Brendan Nelson abandoned his plans for a hardline approach to climate change policy yesterday when he was rolled comprehensively by his shadow cabinet.
In the biggest setback yet to Dr Nelson's leadership, the shadow ministry overwhelmingly backed Malcolm Turnbull and other senior Liberals, such as Julie Bishop and Greg Hunt, who were urging the Coalition to stick to its election policy.
After three weeks of pushing to change the policy - to doing nothing until all the big polluters such as China, India and the US had committed to action - Dr Nelson fell into line and reverted to a position similar to the original Coalition policy for an emissions trading scheme by 2012.
The scale of the scheme would depend on what, if any, action the big polluters had committed to undertake by 2012.
Dr Nelson said if they refused to make any commitment at next year's international climate change conference in Copenhagen, "Australia should commence an emissions trading scheme with a very, very low carbon price and a very, very low trajectory".
"It will mean we will have the [emissions trading] infrastructure in place whilst not potentially sending Australian jobs offshore," he said.
Labor has a similar policy, with the key difference that it wants to start in 2010.
The Coalition believes this is too early but in another concession Dr Nelson said he was prepared to negotiate with the Prime Minister, Kevin Rudd: "If he has a convincing argument, well, we would like to hear it."
Dr Nelson's backdown will buy him trouble at today's policy meeting of all Coalition senators and MPs.
His shift in recent weeks had emboldened climate change sceptics and other hardliners on the backbench and they were backing a policy of doing nothing.

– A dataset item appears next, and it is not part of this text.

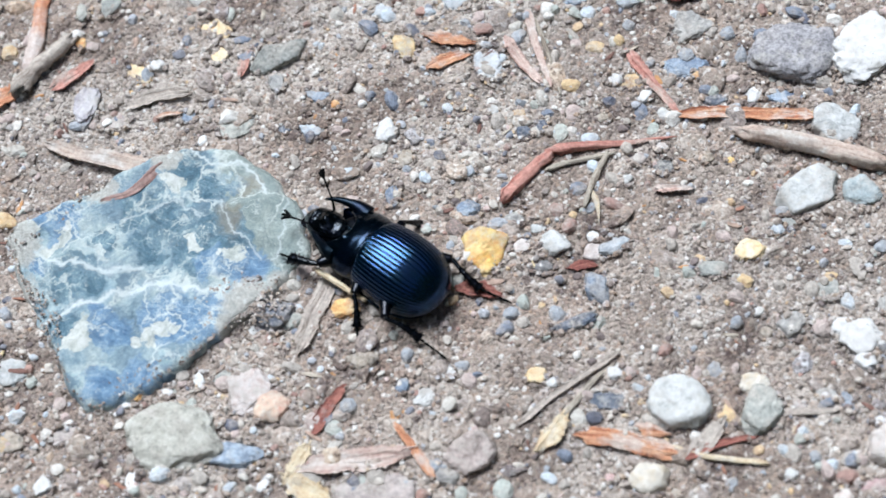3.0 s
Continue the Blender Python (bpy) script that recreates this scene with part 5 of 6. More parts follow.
strip("wood_chip", "wood chip", "chip", "orangebark", 0.6, 0.4, [(-68.9, 6.6), (-67.7, 7.0), (-66.2, 7.2)], "thin orange-brown bark flake lying on the soil")
strip("bark_strip", "bark", "bark", "palebark", 1.4, 2.3, [(-81.1, 3.3), (-77.6, 2.1), (-73.7, 1.3), (-68.6, 0.2)], "pale pinkish cream bark strip lying against the flat rock", 0.35)
strip("bark_strip", "bark", "bark", "mauvebark", 0.5, 1.5, [(-73.9, -4.7), (-71.2, -4.0), (-69.6, -2.6), (-67.9, -0.6)], "thin frayed mauve-brown bark strip lying on the flat rock", level=0.45)
strip("wood_chip", "wood chip", "chip", "orangebark", 2.0, 0.9, [(-38.5, 17.3), (-36.2, 16.6), (-33.5, 16.1)], "splintered orange-brown bark flake lying on the soil")
strip("bark_strip", "bark", "bark", "orangetip", 1.2, 1.8, [(-120.8, 18.0), (-117.0, 18.5), (-114.3, 19.1), (-111.8, 19.6)], "orange bark strip with a bleached white end lying on the soil")
strip("bark_strip", "bark", "bark", "redtip", 1.4, 0.8, [(-112.2, 25.0), (-111.2, 28.2), (-110.2, 31.4)], "red-brown bark strip bleached pale at one end lying on the soil")
strip("twig", "twig", "twig", "redbark", 1.0, 0.7, [(-144.4, 23.1), (-141.0, 19.1), (-137.5, 15.6)], "splintered red-brown bark twig lying on the soil")
strip("twig", "twig", "twig", "darkred", 0.6, 0.4, [(-137.5, 15.6), (-135.2, 15.9), (-132.7, 18.6)], "thin dark red-brown bark twig lying on the soil")
strip("bark_strip", "bark", "bark", "orangetip", 1.1, 2.4, [(-102.4, 43.0), (-98.1, 43.2), (-93.2, 43.7), (-88.1, 43.4)], "orange bark strip with a bleached pale pink end on soil")
strip("twig", "twig", "twig", "darkred", 0.7, 0.5, [(-88.4, 43.1), (-85.4, 42.5), (-81.4, 40.5)], "thin dark red-brown bark twig lying on the soil")
strip("bark_strip", "bark", "bark", "greywood", 1.1, 0.6, [(-94.7, 41.6), (-90.1, 40.7), (-85.5, 40.3)], "splintered weathered grey-brown wood strip lying on the soil")
strip("wood_chip", "wood chip", "chip", "straw", 0.7, 0.6, [(-89.6, 39.0), (-87.5, 39.3), (-85.2, 39.2)], "thin pale straw-yellow flake lying on the soil")
strip("bark_strip", "bark", "bark", "orangescale", 2.0, 1.1, [(-88.3, 71.1), (-87.0, 65.1), (-85.7, 59.9), (-85.6, 55.8), (-86.8, 52.3)], "orange bud strip bleached white at one end lying on the soil")
strip("twig", "twig", "twig", "redbark", 1.6, 0.7, [(-185.1, 42.5), (-180.1, 42.4), (-175.3, 42.5), (-171.1, 42.5)], "splintered red-brown bark twig lying on the soil")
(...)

"He will meet some resistance in the party room," warned one angry MP.
Sources said Dr Nelson and other hardliners such as Nick Minchin did not put up a fight in shadow cabinet and no-one supported him. Dr Nelson allowed everyone to have a say and when the majority view was apparent, he accepted it.
"This has been three weeks of horror for us and what have we got? Back to where we started?" one senior Liberal said later.
Australia's biggest businesses and corporations were also lobbying hard against any change.
The heads of Woodside Petroleum, BHP Billiton, Rio Tinto and the Business Council were among those to directly lobby senior West Australian Liberals, including Ms Bishop and Chris Ellison. The corporate giants supported the original Coalition policy.
They wanted the Opposition to stay engaged in the debate so Labor's policy, with which they have some concerns, could be fine-tuned and not subject to negotiations with the Greens.
They opposed Dr Nelson's push for a do-nothing policy because it would deny them certainty when making plans for multibillion-dollar investments.
"They were comfortable with the agreement they had negotiated with Howard," said one Liberal.
"It gave them certainty, time to adapt, and was not too extreme."
This was put to Dr Nelson in yesterday's meeting.
It was also pointed out that all private and public polling showed most voters wanted the Government to act and not wait for big polluters.
The Liberal backbencher Mal Washer, the chairman of the Coalition climate change committee, opposed any shift, calling it "stupid".
He was backed by his deputy, Senator Simon Birmingham.
But a meeting yesterday of the 40-member committee was evenly split over the policy shift.